Last Friday I was hiking through the Tzotzil-speaking higher outskirts of Venustiano Carranza with Andrés' brother Don Sebastián when I espied the weather-bleached, past-prime, very familiar plant seen below:

Okra grown for seeds for coffee substitute

I've seldom seen okra, or gumbo, ABELMOSCHUS ESCULENTUS, growing down here, but here it was, the plants a gangly ten feet tall and the fruit pods in the process of splitting to release BB-sized seeds. There was no evidence of any of the pods having been cut earlier for eating.

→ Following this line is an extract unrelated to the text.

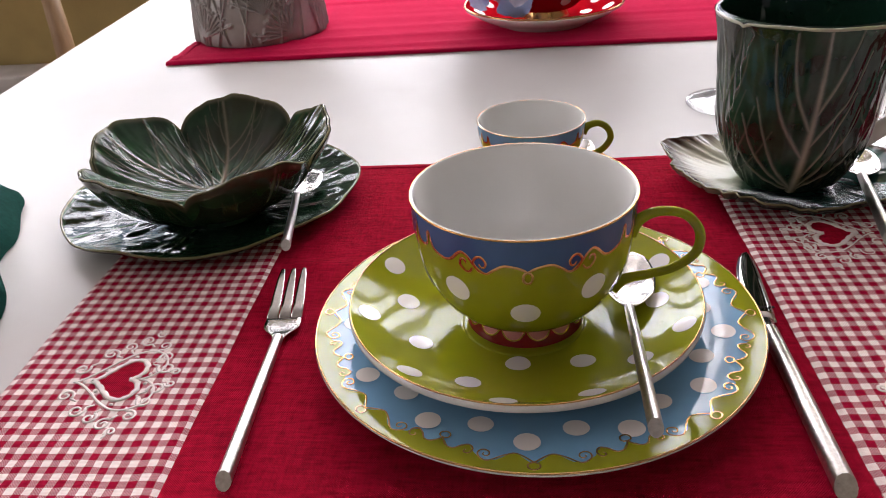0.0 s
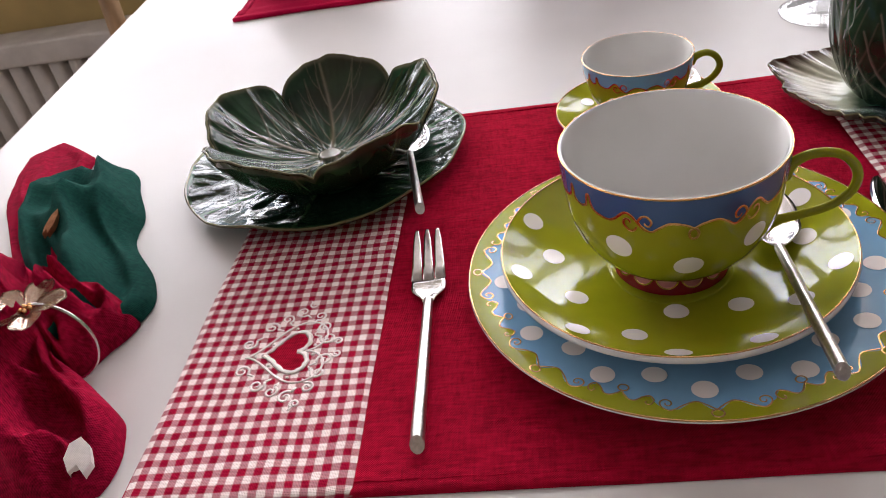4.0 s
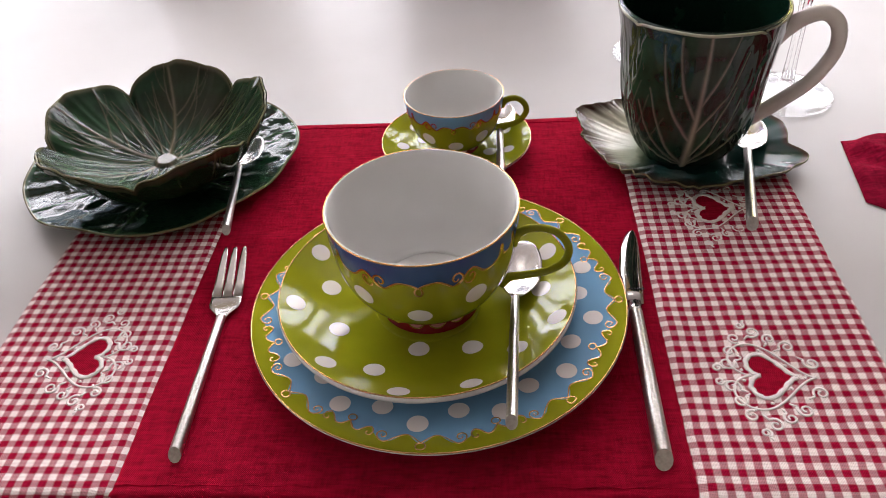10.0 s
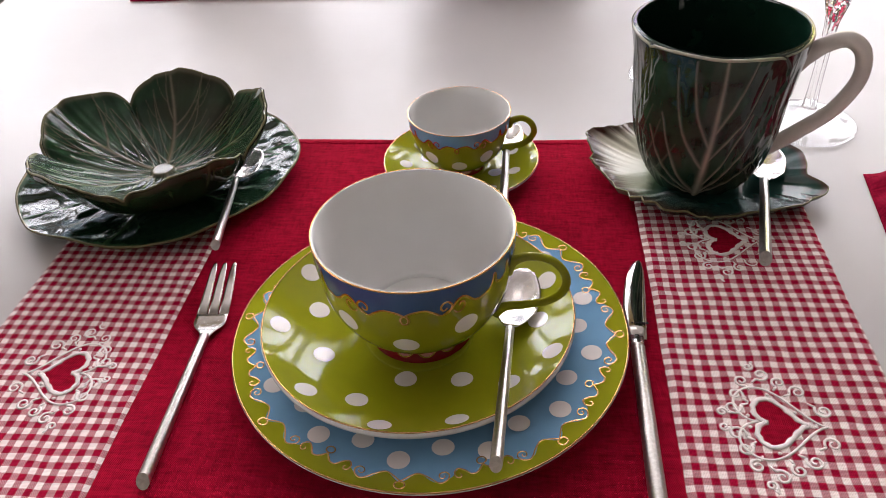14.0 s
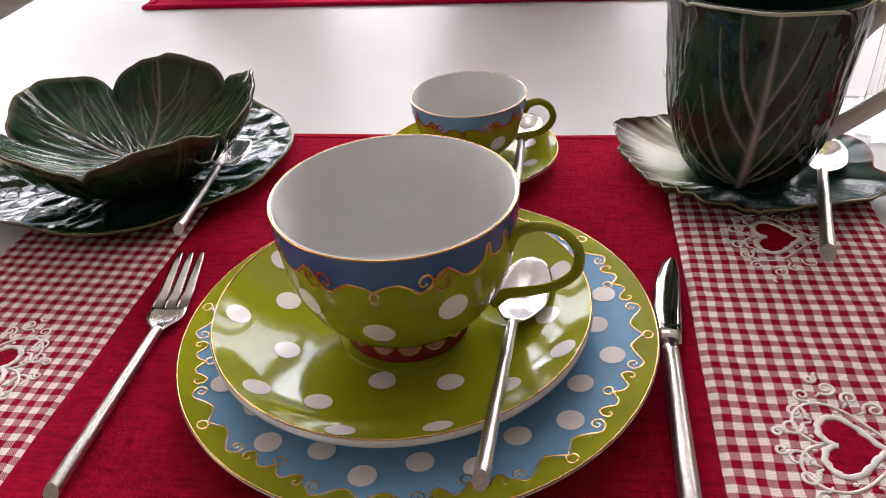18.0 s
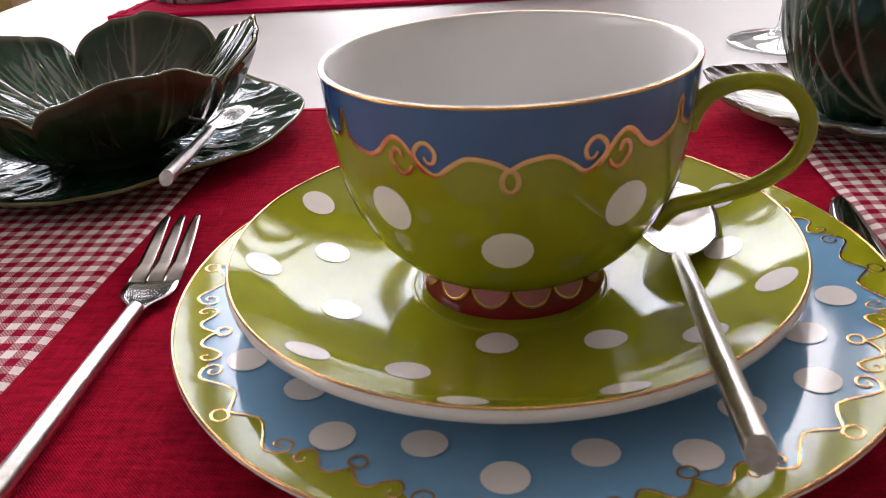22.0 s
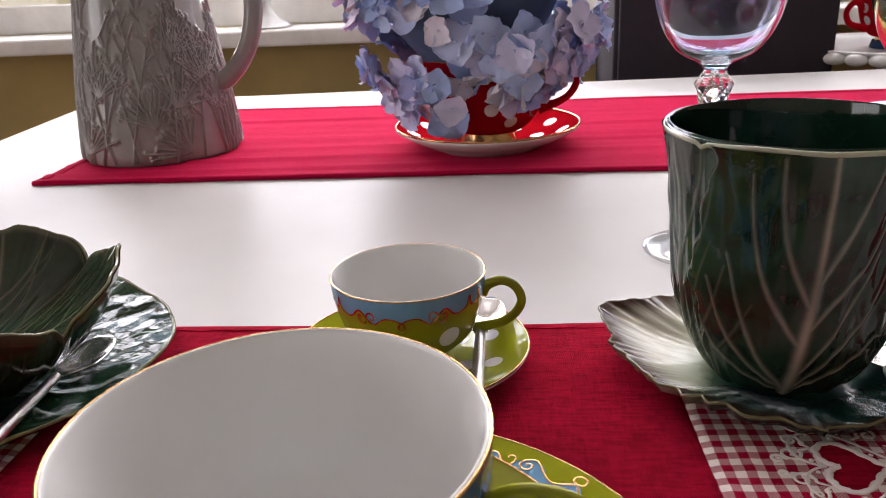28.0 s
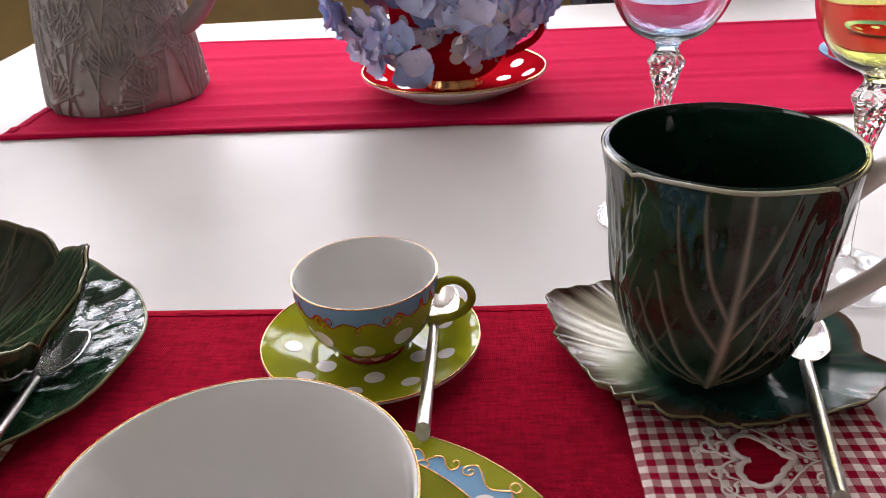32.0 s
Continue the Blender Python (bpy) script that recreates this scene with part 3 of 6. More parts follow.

Okra was introduced into the Americas from Africa so I wondered what name Tzotzil-speaking Sebastián might have for it. I was hoping for a Tzotzilized name rooted in either the words okra or gumbo, which I imagined might be of African origin.

"Café," replied Don Sebastián. "Roast the seeds, grind them up, and you get coffee."

Don Sebastián showed every indication that he didn't believe my assertion that immature okra pods collected when they're about 1.5 inches long and snipped into a stew improve its flavor and even that properly fried and eaten with fresh-from-the-garden tomatoes they can be absolutely delicious.

"Café," he repeated. "This plant provides a drink, not food."

from the September 19, 2017 Newsletter issued from Rancho Regensis north of Valladolid, Yucatán, MÉXICO

Now I don't think my okra plants will ever reach the height I thought we'd see. Leaves on many of my plants are dying. Below, you can see what I saw on the roots when I pulled up a completely dead Okra plant:

nematodes on okra roots

We've already seen knotty growths like that on dead and dying tomato plants, at http://www.backyardnature.net/yucatan/nematode.htm

The growths are caused by nematodes, which are microscopic roundworms living in the soil and attacking plant roots. A page entitled "Nematode Management in Okra" presented by the University of Florida IFAS Extension service, says "Okra is infamous for its susceptibility to root-knot nematodes; it is also extremely sensitive to sting nematodes. Because of this, okra should not be planted in land known to have severe problems with these nematodes in recent crops."

We've already seen that the rancho's soil is so rich in nematodes that they killed my entire pepper crop, which consisted of five different chili varieties, as well as my cucumbers and Zucchini. I had similar nematode problems at Chichén Itzá. With time I'm seeing that nematodes are very important to consider when gardening in the Yucatan. The best measure against them is to enrich the soil with organic matter.